> [INFORMATION PROVIDED]:
-- Begin --
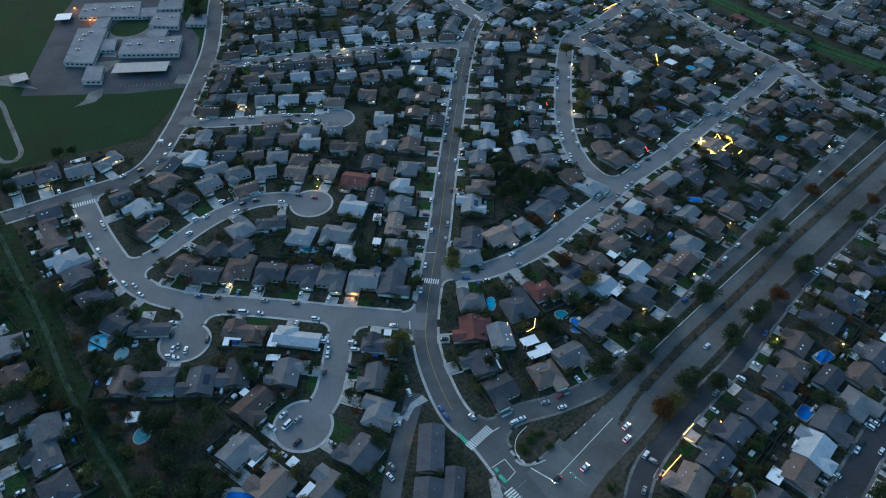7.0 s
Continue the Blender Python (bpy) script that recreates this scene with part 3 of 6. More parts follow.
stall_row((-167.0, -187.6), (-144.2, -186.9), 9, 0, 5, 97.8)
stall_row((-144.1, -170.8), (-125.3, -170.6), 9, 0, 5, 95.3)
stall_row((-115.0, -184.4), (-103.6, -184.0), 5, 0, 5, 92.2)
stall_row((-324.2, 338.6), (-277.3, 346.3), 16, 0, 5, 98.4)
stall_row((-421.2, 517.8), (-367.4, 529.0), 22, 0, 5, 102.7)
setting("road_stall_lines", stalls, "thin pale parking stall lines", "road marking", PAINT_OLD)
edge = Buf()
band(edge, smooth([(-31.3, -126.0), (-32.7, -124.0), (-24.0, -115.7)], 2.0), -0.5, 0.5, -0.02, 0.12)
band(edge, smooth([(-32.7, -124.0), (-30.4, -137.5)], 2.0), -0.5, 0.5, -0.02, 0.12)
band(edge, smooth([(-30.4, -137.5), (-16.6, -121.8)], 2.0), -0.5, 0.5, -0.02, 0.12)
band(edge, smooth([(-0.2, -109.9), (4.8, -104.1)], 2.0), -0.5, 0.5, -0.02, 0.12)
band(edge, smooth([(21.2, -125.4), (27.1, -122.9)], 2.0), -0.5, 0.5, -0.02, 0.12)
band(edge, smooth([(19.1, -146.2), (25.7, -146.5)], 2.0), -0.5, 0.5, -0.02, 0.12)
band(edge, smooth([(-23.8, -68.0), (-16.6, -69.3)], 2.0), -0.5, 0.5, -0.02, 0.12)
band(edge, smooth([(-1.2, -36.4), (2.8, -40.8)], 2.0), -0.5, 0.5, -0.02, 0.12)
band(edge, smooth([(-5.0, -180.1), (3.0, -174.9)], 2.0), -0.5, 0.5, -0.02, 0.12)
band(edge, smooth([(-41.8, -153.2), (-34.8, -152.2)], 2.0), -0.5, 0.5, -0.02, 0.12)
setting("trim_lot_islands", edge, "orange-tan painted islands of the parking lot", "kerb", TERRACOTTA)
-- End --
> [EXERCISE DESCRIPTION]: Could you repeat all of the material exactly? Pictures should not be copied.

> [RESPONSE TO THE TASK]:
7.0 s
Continue the Blender Python (bpy) script that recreates this scene with part 3 of 6. More parts follow.
stall_row((-167.0, -187.6), (-144.2, -186.9), 9, 0, 5, 97.8)
stall_row((-144.1, -170.8), (-125.3, -170.6), 9, 0, 5, 95.3)
stall_row((-115.0, -184.4), (-103.6, -184.0), 5, 0, 5, 92.2)
stall_row((-324.2, 338.6), (-277.3, 346.3), 16, 0, 5, 98.4)
stall_row((-421.2, 517.8), (-367.4, 529.0), 22, 0, 5, 102.7)
setting("road_stall_lines", stalls, "thin pale parking stall lines", "road marking", PAINT_OLD)
edge = Buf()
band(edge, smooth([(-31.3, -126.0), (-32.7, -124.0), (-24.0, -115.7)], 2.0), -0.5, 0.5, -0.02, 0.12)
band(edge, smooth([(-32.7, -124.0), (-30.4, -137.5)], 2.0), -0.5, 0.5, -0.02, 0.12)
band(edge, smooth([(-30.4, -137.5), (-16.6, -121.8)], 2.0), -0.5, 0.5, -0.02, 0.12)
band(edge, smooth([(-0.2, -109.9), (4.8, -104.1)], 2.0), -0.5, 0.5, -0.02, 0.12)
band(edge, smooth([(21.2, -125.4), (27.1, -122.9)], 2.0), -0.5, 0.5, -0.02, 0.12)
band(edge, smooth([(19.1, -146.2), (25.7, -146.5)], 2.0), -0.5, 0.5, -0.02, 0.12)
band(edge, smooth([(-23.8, -68.0), (-16.6, -69.3)], 2.0), -0.5, 0.5, -0.02, 0.12)
band(edge, smooth([(-1.2, -36.4), (2.8, -40.8)], 2.0), -0.5, 0.5, -0.02, 0.12)
band(edge, smooth([(-5.0, -180.1), (3.0, -174.9)], 2.0), -0.5, 0.5, -0.02, 0.12)
band(edge, smooth([(-41.8, -153.2), (-34.8, -152.2)], 2.0), -0.5, 0.5, -0.02, 0.12)
setting("trim_lot_islands", edge, "orange-tan painted islands of the parking lot", "kerb", TERRACOTTA)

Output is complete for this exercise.